Congress in 1863 passed an act allowing the President to appoint commissioned officers of the Revenue Cutter Service with advice and consent of the Senate. This act contained the first statutory use of term Revenue Cutter Service. Previous laws referred only to revenue cutters.

The Revenue Cutter School of Instruction, predecessor of the Coast Guard Academy, was founded in 1876.

On March 3, 1905, Congress authorized the Secretary of the Treasury to acquire a suitable site in the state of Maryland upon which to establish a depot for the Revenue Cutter Service. This site eventually became the Coast Guard Yard.

President William Howard Taft on April 4, 1912, recommended abolishing Revenue Cutter Service to cut expenses.
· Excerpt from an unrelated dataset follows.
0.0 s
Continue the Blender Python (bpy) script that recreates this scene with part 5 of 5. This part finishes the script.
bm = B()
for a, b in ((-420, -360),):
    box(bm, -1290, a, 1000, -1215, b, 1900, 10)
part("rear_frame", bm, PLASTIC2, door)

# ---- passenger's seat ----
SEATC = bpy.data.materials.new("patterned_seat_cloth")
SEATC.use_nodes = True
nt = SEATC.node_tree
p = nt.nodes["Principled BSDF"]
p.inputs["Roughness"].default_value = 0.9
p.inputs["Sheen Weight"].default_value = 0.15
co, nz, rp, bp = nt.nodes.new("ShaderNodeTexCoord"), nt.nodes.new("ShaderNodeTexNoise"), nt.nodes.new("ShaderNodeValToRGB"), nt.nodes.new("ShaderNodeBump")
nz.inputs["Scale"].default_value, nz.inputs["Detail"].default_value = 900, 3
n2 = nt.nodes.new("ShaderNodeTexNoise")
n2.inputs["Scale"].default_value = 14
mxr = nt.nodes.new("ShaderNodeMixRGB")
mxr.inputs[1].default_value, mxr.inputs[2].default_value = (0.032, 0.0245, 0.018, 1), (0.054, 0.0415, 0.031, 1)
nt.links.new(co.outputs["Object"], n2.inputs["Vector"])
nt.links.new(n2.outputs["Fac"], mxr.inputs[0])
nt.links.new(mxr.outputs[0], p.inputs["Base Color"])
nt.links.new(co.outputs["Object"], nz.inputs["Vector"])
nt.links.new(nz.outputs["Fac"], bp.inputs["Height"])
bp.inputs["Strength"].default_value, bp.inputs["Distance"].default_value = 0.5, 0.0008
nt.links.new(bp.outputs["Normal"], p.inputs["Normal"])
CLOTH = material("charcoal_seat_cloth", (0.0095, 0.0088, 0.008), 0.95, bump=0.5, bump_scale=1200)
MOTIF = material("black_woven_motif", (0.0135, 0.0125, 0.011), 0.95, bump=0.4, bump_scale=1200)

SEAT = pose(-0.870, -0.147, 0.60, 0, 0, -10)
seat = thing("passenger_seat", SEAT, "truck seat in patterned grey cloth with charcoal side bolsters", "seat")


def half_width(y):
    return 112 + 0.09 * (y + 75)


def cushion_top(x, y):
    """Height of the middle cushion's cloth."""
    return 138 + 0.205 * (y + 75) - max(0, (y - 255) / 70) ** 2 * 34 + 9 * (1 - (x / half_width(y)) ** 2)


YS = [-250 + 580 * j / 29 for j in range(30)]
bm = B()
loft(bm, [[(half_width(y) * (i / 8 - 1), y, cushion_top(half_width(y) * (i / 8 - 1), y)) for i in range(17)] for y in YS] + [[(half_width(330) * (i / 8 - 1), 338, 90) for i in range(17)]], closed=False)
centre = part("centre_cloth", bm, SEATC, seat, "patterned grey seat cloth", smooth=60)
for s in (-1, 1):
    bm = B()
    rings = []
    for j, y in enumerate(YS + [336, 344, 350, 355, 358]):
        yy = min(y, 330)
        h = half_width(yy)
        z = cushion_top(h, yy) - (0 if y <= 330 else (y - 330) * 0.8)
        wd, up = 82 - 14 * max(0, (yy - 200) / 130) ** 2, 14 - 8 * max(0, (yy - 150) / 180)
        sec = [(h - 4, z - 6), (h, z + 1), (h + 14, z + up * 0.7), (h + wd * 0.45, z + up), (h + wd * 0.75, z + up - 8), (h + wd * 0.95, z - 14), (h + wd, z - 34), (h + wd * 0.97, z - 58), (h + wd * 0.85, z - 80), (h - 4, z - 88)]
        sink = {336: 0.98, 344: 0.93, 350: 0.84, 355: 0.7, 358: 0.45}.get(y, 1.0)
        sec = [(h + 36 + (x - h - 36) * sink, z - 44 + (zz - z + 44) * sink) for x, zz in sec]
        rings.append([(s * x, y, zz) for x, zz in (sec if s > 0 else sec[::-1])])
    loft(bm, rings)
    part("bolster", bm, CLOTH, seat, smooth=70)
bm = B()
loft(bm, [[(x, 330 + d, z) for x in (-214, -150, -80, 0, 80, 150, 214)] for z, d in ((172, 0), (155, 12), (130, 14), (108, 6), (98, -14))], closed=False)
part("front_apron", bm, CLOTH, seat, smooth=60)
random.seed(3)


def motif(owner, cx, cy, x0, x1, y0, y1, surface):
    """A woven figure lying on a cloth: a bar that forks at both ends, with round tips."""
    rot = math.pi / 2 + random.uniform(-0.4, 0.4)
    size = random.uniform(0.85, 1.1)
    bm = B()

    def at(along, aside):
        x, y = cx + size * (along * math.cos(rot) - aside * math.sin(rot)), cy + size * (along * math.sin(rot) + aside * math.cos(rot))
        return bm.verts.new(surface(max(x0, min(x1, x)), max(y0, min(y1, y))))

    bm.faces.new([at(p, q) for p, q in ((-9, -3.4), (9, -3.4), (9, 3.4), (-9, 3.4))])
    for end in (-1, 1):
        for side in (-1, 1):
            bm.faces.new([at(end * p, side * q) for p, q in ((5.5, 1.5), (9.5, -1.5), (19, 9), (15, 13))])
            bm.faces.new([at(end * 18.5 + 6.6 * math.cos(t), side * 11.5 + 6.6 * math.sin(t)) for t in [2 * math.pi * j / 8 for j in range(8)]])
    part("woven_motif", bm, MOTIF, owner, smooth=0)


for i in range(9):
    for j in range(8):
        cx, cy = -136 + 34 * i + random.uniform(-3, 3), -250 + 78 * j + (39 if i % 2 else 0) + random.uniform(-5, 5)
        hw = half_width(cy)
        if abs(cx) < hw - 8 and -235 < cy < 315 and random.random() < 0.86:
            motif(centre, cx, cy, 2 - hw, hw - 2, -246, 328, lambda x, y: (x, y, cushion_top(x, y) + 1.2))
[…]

His actions led to the eventual creation of the Coast Guard three years later by merging the Revenue Cutter Service and the Life-Saving Service on Jan. 28, 1915.
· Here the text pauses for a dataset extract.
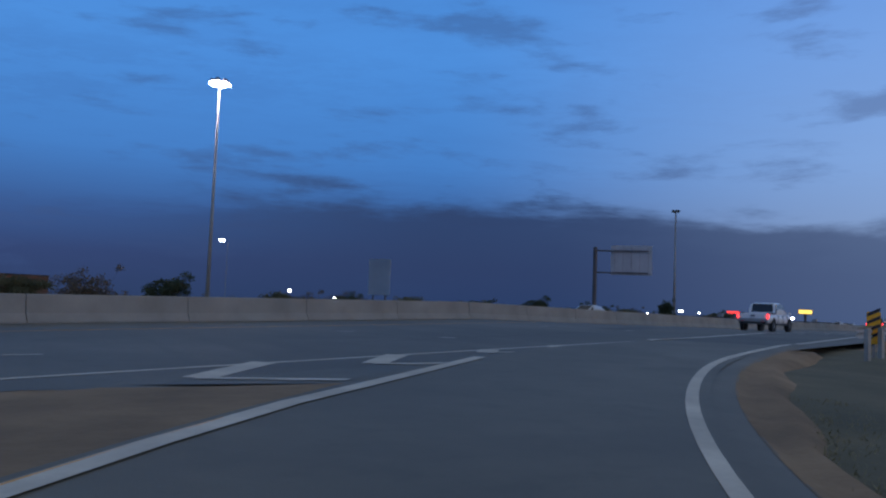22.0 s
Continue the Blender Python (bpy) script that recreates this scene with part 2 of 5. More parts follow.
def lamp_face(name, color, strength):
    m = bpy.data.materials.new(name)
    m.use_nodes = True
    b = m.node_tree.nodes["Principled BSDF"]
    b.inputs["Base Color"].default_value = (*color, 1)
    b.inputs["Emission Color"].default_value = (*color, 1)
    b.inputs["Emission Strength"].default_value = strength
    return m


def leaf_surface(name, lo, hi):
    """Thin leaves: part of the light passes through."""
    m = bpy.data.materials.new(name)
    m.use_nodes = True
    k = Net(m.node_tree)
    m.node_tree.nodes.clear()
    geo_ = k.node("ShaderNodeNewGeometry").outputs["Random Per Island"]
    big = k.noise(k.node("ShaderNodeTexCoord").outputs["Object"], 0.6, 3.0, 0.6)
    col = k.mix(k.math("ADD", k.math("MULTIPLY", geo_, 0.6), k.math("MULTIPLY", big, 0.4)), (*lo, 1), (*hi, 1))
    d, t, mx = k.node("ShaderNodeBsdfDiffuse"), k.node("ShaderNodeBsdfTranslucent"), k.node("ShaderNodeMixShader")
    k.put(d.inputs[0], col)
    k.put(t.inputs[0], col)
    mx.inputs[0].default_value = 0.45
    k.put(mx.inputs[1], d.outputs[0])
    k.put(mx.inputs[2], t.outputs[0])
    k.put(k.node("ShaderNodeOutputMaterial").inputs[0], mx.outputs[0])
    return m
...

Hamilton acknowledgments: As you would expect, the first U.S. Treasury Secretary's role in the creation of the Coast Guard is acknowledged in a variety of ways.

U.S. Coast Guard Cutter Hamilton, the lead ship of the branch's Hamilton class vessel.
(Photo by USCG via Wikipedia Commons)

Hamilton class Coast Guard cutters, also known as the Secretary class, were so-called because most of the vessels in this line were named for former Secretaries of the Treasury.

The Hamilton-class cutter was the largest class of vessel, aside from the Polar-class icebreakers, in the Coast Guard until replaced by the Legend-class cutter.

That transition happened on Nov. 11, 2006, when the Bertholf, the first Legend-class National Security Cutter, was christened. The new, larger cutter was built to replace the Hamilton-class vessel.

Individual A.Ham ships: Several Revenue Cutter Service/U.S. Coast Guard vessels also were specifically named after their original champion, the $10 founding father.

Some notable incidents involving ships bearing the Hamilton moniker include:

  • On Jan. 30 1942, the U.S. Coast Guard Cutter (USCGC) Alexander Hamilton was struck by a torpedo while on convoy duty and sank off the coast of Iceland. She was the first cutter sunk by enemy action during World War II. Twenty-six of her crew perished in the attack.
  • On Aug. 1, 1999, USCGC Hamilton attempted to seize the Russian fishing trawler Gissar in the Bering Sea for fishing in U.S. waters. The Gissar tried to return to Russian waters, whereupon a boarding team from the Hamilton boarded the trawler. Soon thereafter, up to 19 other Russian trawlers surrounded the two vessels, preventing the Hamilton from taking the Gissar to a U.S. port. The Hamilton's boarding crew was removed from the Gissar and the ship was turned over to the Russian Border Guard.
  • On Dec. 6, 1999, a multi-day encounter between the cutter Munro and the Wing Fung Lung, began when the Coast Guard vessel intercepted the Chinese ship, which was loaded with more than 250 Chinese migrants and headed for the Guatemala/El Salvador border. After being denied permission to board, the Munro tracked the vessel for three days until the watch spotted flares over the ship. When the Munro's small boat approached, panicked migrants began jumping into the water, but were pulled to safety and returned to the Wing Fun Lung. Facing no food or water for more than a day on the Chinese ship, all aboard were at the point of total rebellion until boarding teams from the USCGC Hamilton arrived and helped to control the situation. The vessel was finally taken into Puerto Quetzal, Guatemala, where the migrants were taken into custody and the Chinese ship's master was arrested.

Still a tax connection: Finally, I am thrilled to see that the current Coast Guard still has a link to its origin.

The Coast Guard's website keeps a close eye on tax matters that could affect the service and its members, regularly posting tax items.

As for those personnel, the Internal Revenue Code provides for some special tax treatment of members of the U.S. military branches.

For federal tax purposes, the U.S. Armed Forces is defined as officers and enlisted personnel in all regular and reserve units controlled by the Secretaries of Defense, the Army, Navy and Air Force. The Coast Guard also is included.